Browsing S3 Data Using External Tables

You might want to browse the data in a large data lake that is already stored on S3. Instead of loading data into Vertica, you can read it in place at query time using external tables.

You can create external tables to query Parquet, ORC, text, and delimited data stored in S3 buckets. External tables work the same way in Eon Mode as they do in Enterprise Mode, with one exception: users who are not superusers must have read access to an S3 storage location to run queries. You can create a USER storage location on S3 for this purpose.

S3 Authentication for External Tables

AWS supports two authentication modes for S3: IAM roles and legacy id and secret authentication. Which method you use for your external table depends on whether the IAM role you assigned to your Vertica instance has access to the S3 bucket you want to access:

  • If the IAM role has access (or you can grant it access) to the S3 bucket, then you do not have to take additional steps to configure authentication. Vertica uses the IAM role to authenticate with S3 by default. Whenever possible, use IAM roles, as it centralizes and simplifies authentication.
  • If the IAM role does not have access to the S3 bucket and you cannot grant it access, then you must use an id and secret for authentication. You set the credentials in the AWSAuth session parameter.

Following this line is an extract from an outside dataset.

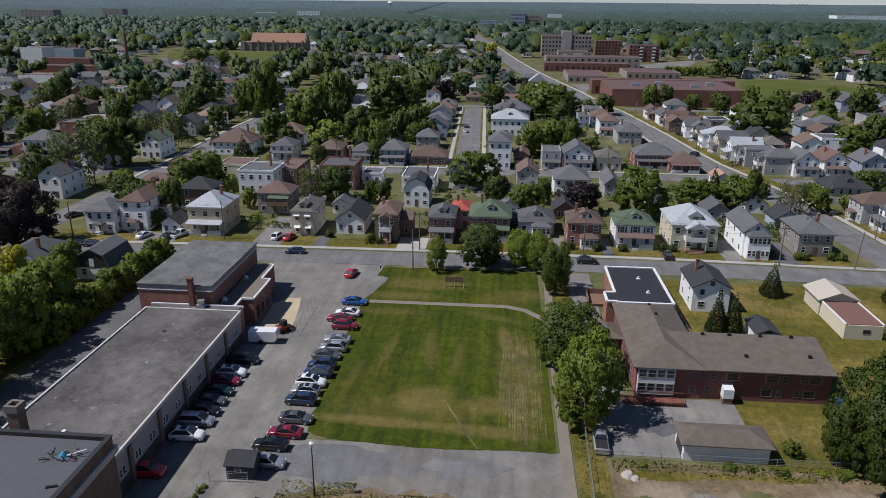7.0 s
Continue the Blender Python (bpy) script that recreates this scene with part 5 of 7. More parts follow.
# ---- the brick residence, shop, garage, sheds ----
RES_ROOF = mat("residence_shingle", (0.168, 0.14, 0.112), (0.118, 0.098, 0.08), 0.9, 0.8, 6, 0.8, 0.5, 0.4)
res = thing("residence", 24.0, 131.2, 0, 0, "two-storey red brick residence with a brown hipped roof", "residence")
part("wall", Geo().box(-4.6, 4.8, 0.2, 22.4, 0, 5.0).box(4.8, 23.0, 0.3, 10.0, 0, 5.0), RES_BRICK, res)
part("roof_wing", Geo().hip(-5.2, 5.4, -0.5, 23.0, 4.95, 2.05), RES_ROOF, res)
part("roof_main", Geo().along_x([(-0.4, 4.95), (10.5, 4.95), (10.5, 5.12), (8.5, 6.95), (-0.4, 5.12)], 1.0, 23.4), RES_ROOF, res)
part("gable_end", Geo().along_x([(0.3, 5.0), (10.0, 5.0), (8.4, 6.75)], 22.9, 23.0), RES_BRICK, res)
sun_room = part("sun_room", Geo().box(-4.4, 0.9, -0.35, 0.2, 0.7, 4.9), TRIM, res, "white glazed sun room, two storeys")
for z in (1.3, 3.5):
    for i in range(4):
        window(res, -3.75 + i * 1.32, -0.37, z, 1.15, 1.25, sill=False)
for x, w in ((3.2, 0.9), (5.8, 0.8), (8.6, 1.9), (14.2, 1.9), (16.0, 0.8), (18.5, 0.8), (20.2, 1.9)):
    window(res, x + 0.6, 0.3 if x > 4 else 0.2, 3.25, w, 1.15)
for x, w in ((3.0, 0.9), (5.2, 0.8), (7.4, 0.8), (13.6, 1.6), (15.4, 0.8), (17.9, 0.8), (19.6, 1.8)):
    window(res, x + 0.6, 0.3 if x > 4 else 0.2, 0.9, w, 1.2)
for y in (4.0, 8.0, 12.5):
    window(res, -4.6, y, 3.2, 1.1, 1.2, -90)
    window(res, -4.6, y, 0.8, 1.1, 1.2, -90)
part("entry_box", Geo().along_x([(-1.15, 1.0), (0.3, 1.0), (0.3, 2.75), (-1.15, 2.45)], 7.75, 9.25), TRIM, res, "white boxed-in back entry")
part("entry_stair", Geo().box(7.8, 9.2, -1.05, 0.3, 0.0, 1.0), WOOD, res)
for x, y, z in ((6.4, 7.9, 6.85), (10.4, 8.0, 6.87), (15.0, 8.0, 6.87), (19.6, 8.0, 6.87), (11.6, 3.0, 5.85), (20.8, 3.4, 5.95), (0.6, 14.5, 7.0), (0.4, 19.0, 6.6), (-0.6, 2.8, 5.9)):
    part("roof_vent", Geo().box(-0.22, 0.22, -0.2, 0.2, -0.3, 0.35), BLACK, res, m=at(x, y, z))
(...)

    The alternate credentials you use to access the S3 bucket must also have access read and write to the S3 storage locations that Vertica uses for communal and catalog storage. When you set the AWSAuth session parameter, Vertica uses the credentials it contains for all S3 access for your session.

Example

The following example illustrates the steps to create a USER storage location, give a user access to it, and create an external table (as that user).

  1. If the Vertica IAM role does not have access to the S3 bucket you want to browse, you must use alternate credentials. Define the AWS credentials associated with the S3 bucket where you will create the storage location:

    => ALTER SESSION SET AWSAuth='ID:secret';
  2. As a superuser, create a USER storage location on the same bucket that holds the data.

    => CREATE LOCATION 's3://datalake' SHARED USAGE 'USER' LABEL 's3user';

    The only storage locations you can create on S3 are USER locations. You must create it as a shared location.

  3. As a superuser, give access to the roles or users who will run queries against external tables.

       --- If you have not already created a role:
    => CREATE ROLE ExtUsers;						
       --- Assign users to this role using GRANT (Role).
    						
    => GRANT READ ON LOCATION 's3://datalake' TO ExtUsers;
  4. As a user who has that role, create the external table in the usual way.

    => CREATE EXTERNAL TABLE sales (itemID INT, date DATE, price FLOAT) 
    	AS COPY FROM 's3://datalake/sales/*.parquet' PARQUET;

See Creating External Tables for more information about creating and using external tables. If your data is in ORC or Parquet format, you can take advantage of partitioning to limit the data that Vertica reads during query execution. See Using Partition Columns.